### DATA EXTRACT

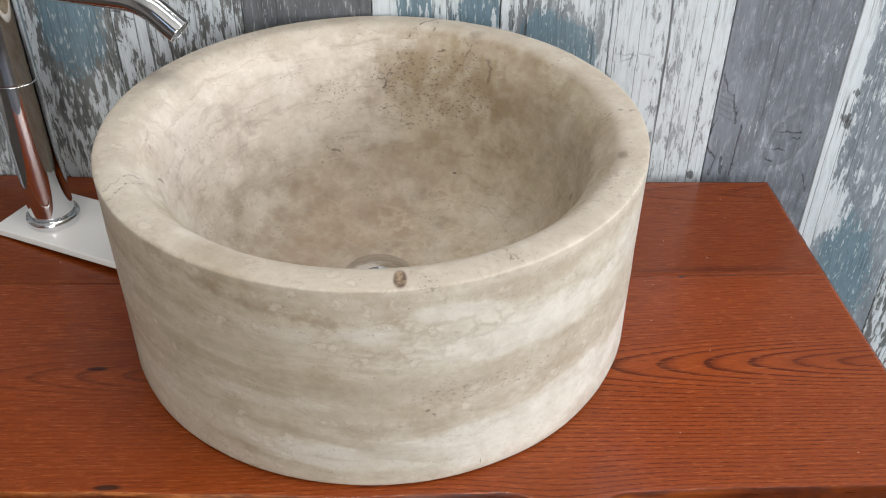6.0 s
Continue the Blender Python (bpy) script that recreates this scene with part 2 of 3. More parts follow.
    # outer face: pale and tan patches along the beds
    for c, r, k, tone in (
            ((0.085, -0.188, 1.0104), (0.0630, 0.0630, 0.0109), 0.6, tan), ((0.0318, -0.2046, 0.942), (0.1092, 0.1092, 0.0160), 0.55, tan),
            ((-0.1504, -0.1457, 0.9705), (0.0252, 0.0600, 0.0092), 0.5, (0.36, 0.29, 0.19)), ((-0.1008, -0.1829, 0.9633), (0.0504, 0.0600, 0.0067), 0.5, (0.40, 0.345, 0.255)),
            ((-0.0411, -0.2039, 0.9208), (0.0924, 0.0924, 0.0067), 0.5, tan), ((-0.0489, -0.2023, 1.0118), (0.0378, 0.0600, 0.0042), 0.4, (0.40, 0.345, 0.25)),
            ((-0.14, -0.1556, 0.9244), (0.0336, 0.0600, 0.0059), 0.45, (0.40, 0.335, 0.235)), ((0.0492, -0.2009, 1.0052), (0.0399, 0.0600, 0.0101), 0.7, light),
            ((0.0909, -0.1852, 0.9702), (0.0672, 0.0672, 0.0176), 0.6, light), ((0.0915, -0.1849, 0.8794), (0.0882, 0.0882, 0.0252), 0.7, (0.655, 0.635, 0.595)),
            ((-0.0024, -0.2075, 0.9937), (0.0294, 0.0600, 0.0092), 0.6, light), ((-0.0505, -0.2019, 0.99), (0.0336, 0.0600, 0.0067), 0.5, pale),
            ((-0.0778, -0.1934, 0.928), (0.0714, 0.0714, 0.0067), 0.5, pale), ((-0.0286, -0.2059, 0.8797), (0.0924, 0.0924, 0.0143), 0.55, light),
            ((-0.1609, -0.1343, 0.891), (0.0252, 0.0600, 0.0143), 0.4, pale), ((0.0177, -0.2065, 0.9639), (0.0504, 0.0600, 0.0042), 0.45, pale)):
        m = g.blob(c, r, g.add(g.mul(beds, 0.6), g.mul(cloud, 0.4)), 2.2, -0.1, 0.6)
        col = g.mix(g.mul(m, k), col, tone)
    outer = g.math("SUBTRACT", 1.0, g.mul(inside, 1.0))
    leftish = g.step(x, 0.12, -0.08)
    col = g.mix(g.mul(g.mul(outer, leftish), g.mul(g.step(beds, 0.50, 0.34), 0.45)), col, (0.37, 0.305, 0.215))
    col = g.mix(g.mul(g.mul(outer, leftish), g.mul(g.step(beds, 0.52, 0.68), 0.35)), col, (0.58, 0.535, 0.46))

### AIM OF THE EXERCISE
Extract the full listing exactly, with the pictures left out.

### FINISHED TASK
6.0 s
Continue the Blender Python (bpy) script that recreates this scene with part 2 of 3. More parts follow.
    # outer face: pale and tan patches along the beds
    for c, r, k, tone in (
            ((0.085, -0.188, 1.0104), (0.0630, 0.0630, 0.0109), 0.6, tan), ((0.0318, -0.2046, 0.942), (0.1092, 0.1092, 0.0160), 0.55, tan),
            ((-0.1504, -0.1457, 0.9705), (0.0252, 0.0600, 0.0092), 0.5, (0.36, 0.29, 0.19)), ((-0.1008, -0.1829, 0.9633), (0.0504, 0.0600, 0.0067), 0.5, (0.40, 0.345, 0.255)),
            ((-0.0411, -0.2039, 0.9208), (0.0924, 0.0924, 0.0067), 0.5, tan), ((-0.0489, -0.2023, 1.0118), (0.0378, 0.0600, 0.0042), 0.4, (0.40, 0.345, 0.25)),
            ((-0.14, -0.1556, 0.9244), (0.0336, 0.0600, 0.0059), 0.45, (0.40, 0.335, 0.235)), ((0.0492, -0.2009, 1.0052), (0.0399, 0.0600, 0.0101), 0.7, light),
            ((0.0909, -0.1852, 0.9702), (0.0672, 0.0672, 0.0176), 0.6, light), ((0.0915, -0.1849, 0.8794), (0.0882, 0.0882, 0.0252), 0.7, (0.655, 0.635, 0.595)),
            ((-0.0024, -0.2075, 0.9937), (0.0294, 0.0600, 0.0092), 0.6, light), ((-0.0505, -0.2019, 0.99), (0.0336, 0.0600, 0.0067), 0.5, pale),
            ((-0.0778, -0.1934, 0.928), (0.0714, 0.0714, 0.0067), 0.5, pale), ((-0.0286, -0.2059, 0.8797), (0.0924, 0.0924, 0.0143), 0.55, light),
            ((-0.1609, -0.1343, 0.891), (0.0252, 0.0600, 0.0143), 0.4, pale), ((0.0177, -0.2065, 0.9639), (0.0504, 0.0600, 0.0042), 0.45, pale)):
        m = g.blob(c, r, g.add(g.mul(beds, 0.6), g.mul(cloud, 0.4)), 2.2, -0.1, 0.6)
        col = g.mix(g.mul(m, k), col, tone)
    outer = g.math("SUBTRACT", 1.0, g.mul(inside, 1.0))
    leftish = g.step(x, 0.12, -0.08)
    col = g.mix(g.mul(g.mul(outer, leftish), g.mul(g.step(beds, 0.50, 0.34), 0.45)), col, (0.37, 0.305, 0.215))
    col = g.mix(g.mul(g.mul(outer, leftish), g.mul(g.step(beds, 0.52, 0.68), 0.35)), col, (0.58, 0.535, 0.46))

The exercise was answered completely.